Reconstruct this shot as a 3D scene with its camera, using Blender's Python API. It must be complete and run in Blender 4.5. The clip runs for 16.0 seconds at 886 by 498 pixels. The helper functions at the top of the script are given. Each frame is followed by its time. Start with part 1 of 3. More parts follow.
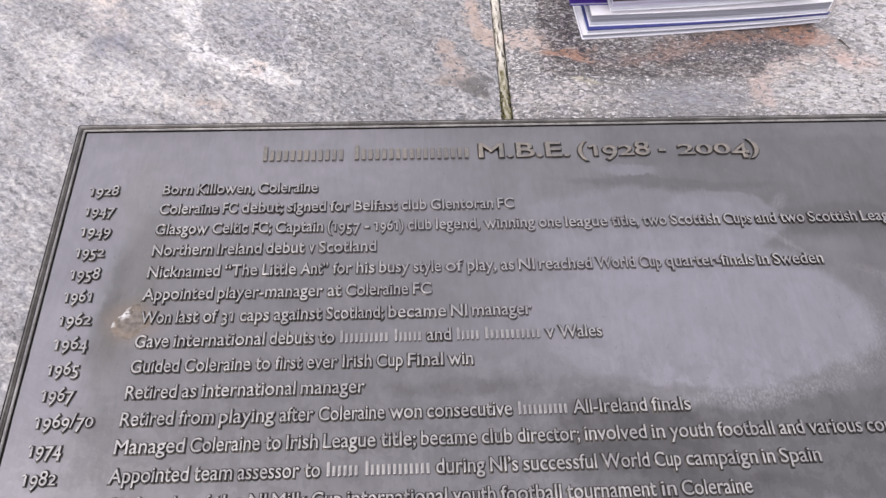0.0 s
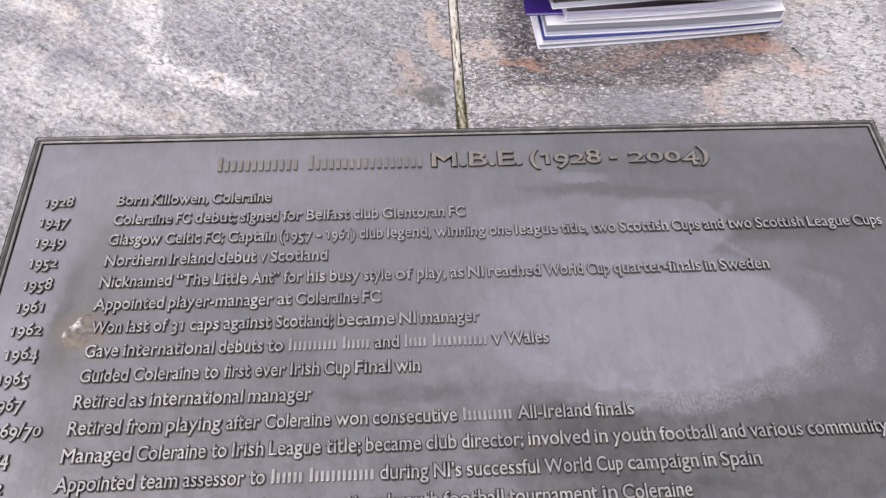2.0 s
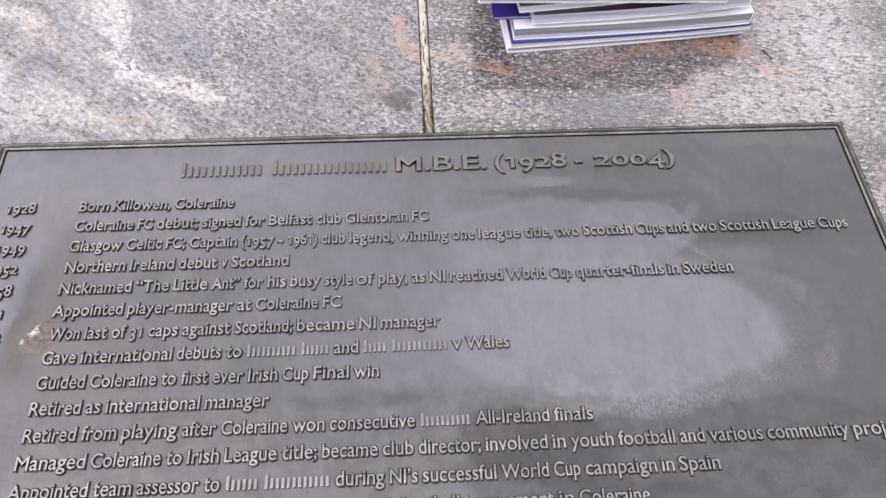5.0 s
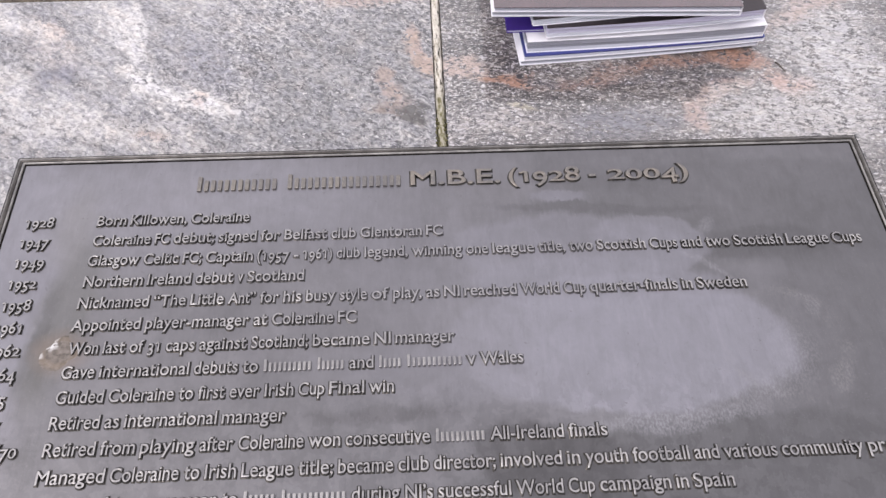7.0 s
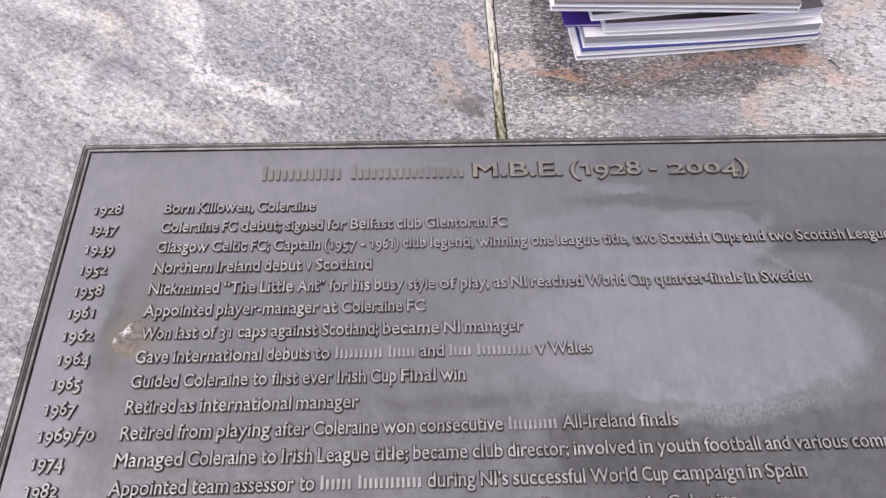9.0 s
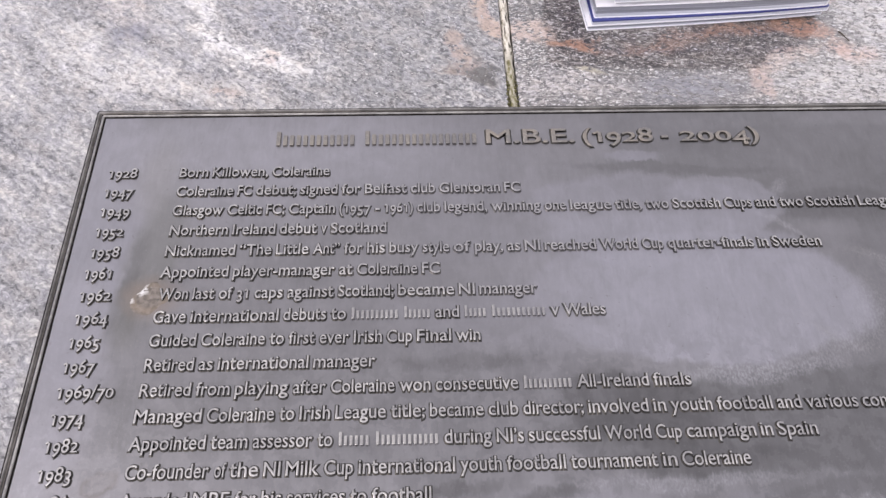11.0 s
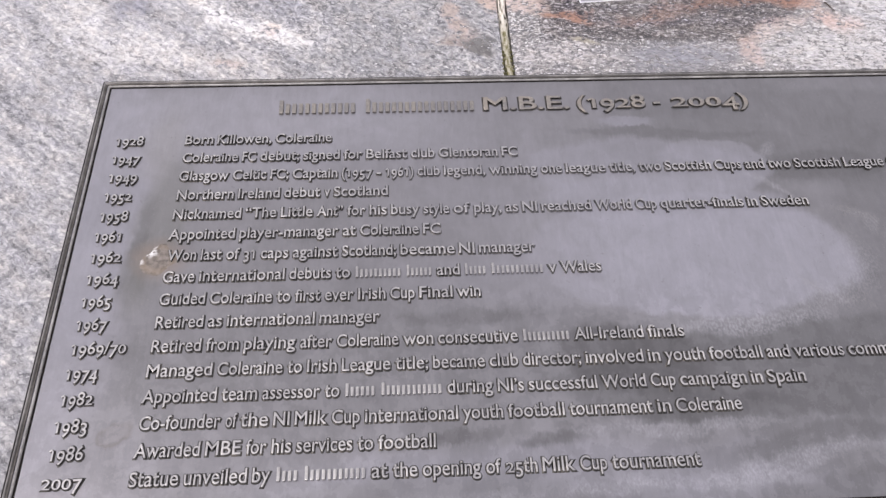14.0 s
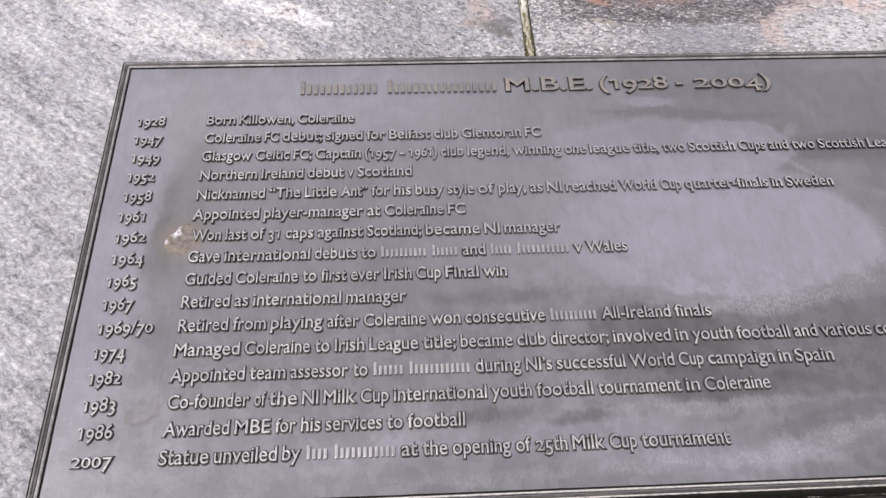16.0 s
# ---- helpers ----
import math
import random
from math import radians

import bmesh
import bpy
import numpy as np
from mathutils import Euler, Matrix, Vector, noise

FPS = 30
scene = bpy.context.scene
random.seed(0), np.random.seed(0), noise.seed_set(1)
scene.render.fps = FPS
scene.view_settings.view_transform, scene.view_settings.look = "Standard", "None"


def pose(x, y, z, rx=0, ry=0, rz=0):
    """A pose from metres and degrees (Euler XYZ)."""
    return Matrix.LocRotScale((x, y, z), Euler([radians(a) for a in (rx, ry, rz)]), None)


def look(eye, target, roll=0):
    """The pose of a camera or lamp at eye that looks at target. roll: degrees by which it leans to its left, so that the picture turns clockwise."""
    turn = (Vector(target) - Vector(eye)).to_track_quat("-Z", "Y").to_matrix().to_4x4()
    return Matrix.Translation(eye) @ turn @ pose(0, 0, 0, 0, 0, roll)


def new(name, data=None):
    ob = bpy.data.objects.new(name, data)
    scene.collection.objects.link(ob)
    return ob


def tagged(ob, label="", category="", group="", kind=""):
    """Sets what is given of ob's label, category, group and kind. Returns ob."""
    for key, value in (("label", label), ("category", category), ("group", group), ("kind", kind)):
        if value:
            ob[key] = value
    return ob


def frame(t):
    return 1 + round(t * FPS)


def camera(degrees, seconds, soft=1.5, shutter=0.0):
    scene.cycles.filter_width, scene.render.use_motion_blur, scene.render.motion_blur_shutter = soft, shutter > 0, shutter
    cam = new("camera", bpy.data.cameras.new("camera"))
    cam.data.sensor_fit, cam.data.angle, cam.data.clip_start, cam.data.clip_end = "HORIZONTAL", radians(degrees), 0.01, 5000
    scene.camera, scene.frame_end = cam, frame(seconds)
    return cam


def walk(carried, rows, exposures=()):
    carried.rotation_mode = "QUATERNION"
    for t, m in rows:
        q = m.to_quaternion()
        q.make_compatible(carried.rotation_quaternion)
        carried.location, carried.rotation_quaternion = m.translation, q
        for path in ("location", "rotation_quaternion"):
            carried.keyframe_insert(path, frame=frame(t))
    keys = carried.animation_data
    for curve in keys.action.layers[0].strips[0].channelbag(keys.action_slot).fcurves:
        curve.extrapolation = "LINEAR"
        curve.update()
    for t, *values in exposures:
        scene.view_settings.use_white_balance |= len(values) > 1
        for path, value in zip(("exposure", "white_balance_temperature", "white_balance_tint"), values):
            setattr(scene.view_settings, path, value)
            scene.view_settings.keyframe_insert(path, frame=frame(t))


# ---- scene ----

=-=-=

Request: Copy the data word for word. Pictures do not go in the copy.

Answer to this exercise:
Reconstruct this shot as a 3D scene with its camera, using Blender's Python API. It must be complete and run in Blender 4.5. The clip runs for 16.0 seconds at 886 by 498 pixels. The helper functions at the top of the script are given. Each frame is followed by its time. Start with part 1 of 3. More parts follow.
0.0 s
2.0 s
5.0 s
7.0 s
9.0 s
11.0 s
14.0 s
16.0 s
# ---- helpers ----
import math
import random
from math import radians

import bmesh
import bpy
import numpy as np
from mathutils import Euler, Matrix, Vector, noise

FPS = 30
scene = bpy.context.scene
random.seed(0), np.random.seed(0), noise.seed_set(1)
scene.render.fps = FPS
scene.view_settings.view_transform, scene.view_settings.look = "Standard", "None"


def pose(x, y, z, rx=0, ry=0, rz=0):
    """A pose from metres and degrees (Euler XYZ)."""
    return Matrix.LocRotScale((x, y, z), Euler([radians(a) for a in (rx, ry, rz)]), None)


def look(eye, target, roll=0):
    """The pose of a camera or lamp at eye that looks at target. roll: degrees by which it leans to its left, so that the picture turns clockwise."""
    turn = (Vector(target) - Vector(eye)).to_track_quat("-Z", "Y").to_matrix().to_4x4()
    return Matrix.Translation(eye) @ turn @ pose(0, 0, 0, 0, 0, roll)


def new(name, data=None):
    ob = bpy.data.objects.new(name, data)
    scene.collection.objects.link(ob)
    return ob


def tagged(ob, label="", category="", group="", kind=""):
    """Sets what is given of ob's label, category, group and kind. Returns ob."""
    for key, value in (("label", label), ("category", category), ("group", group), ("kind", kind)):
        if value:
            ob[key] = value
    return ob


def frame(t):
    return 1 + round(t * FPS)


def camera(degrees, seconds, soft=1.5, shutter=0.0):
    scene.cycles.filter_width, scene.render.use_motion_blur, scene.render.motion_blur_shutter = soft, shutter > 0, shutter
    cam = new("camera", bpy.data.cameras.new("camera"))
    cam.data.sensor_fit, cam.data.angle, cam.data.clip_start, cam.data.clip_end = "HORIZONTAL", radians(degrees), 0.01, 5000
    scene.camera, scene.frame_end = cam, frame(seconds)
    return cam


def walk(carried, rows, exposures=()):
    carried.rotation_mode = "QUATERNION"
    for t, m in rows:
        q = m.to_quaternion()
        q.make_compatible(carried.rotation_quaternion)
        carried.location, carried.rotation_quaternion = m.translation, q
        for path in ("location", "rotation_quaternion"):
            carried.keyframe_insert(path, frame=frame(t))
    keys = carried.animation_data
    for curve in keys.action.layers[0].strips[0].channelbag(keys.action_slot).fcurves:
        curve.extrapolation = "LINEAR"
        curve.update()
    for t, *values in exposures:
        scene.view_settings.use_white_balance |= len(values) > 1
        for path, value in zip(("exposure", "white_balance_temperature", "white_balance_tint"), values):
            setattr(scene.view_settings, path, value)
            scene.view_settings.keyframe_insert(path, frame=frame(t))


# ---- scene ----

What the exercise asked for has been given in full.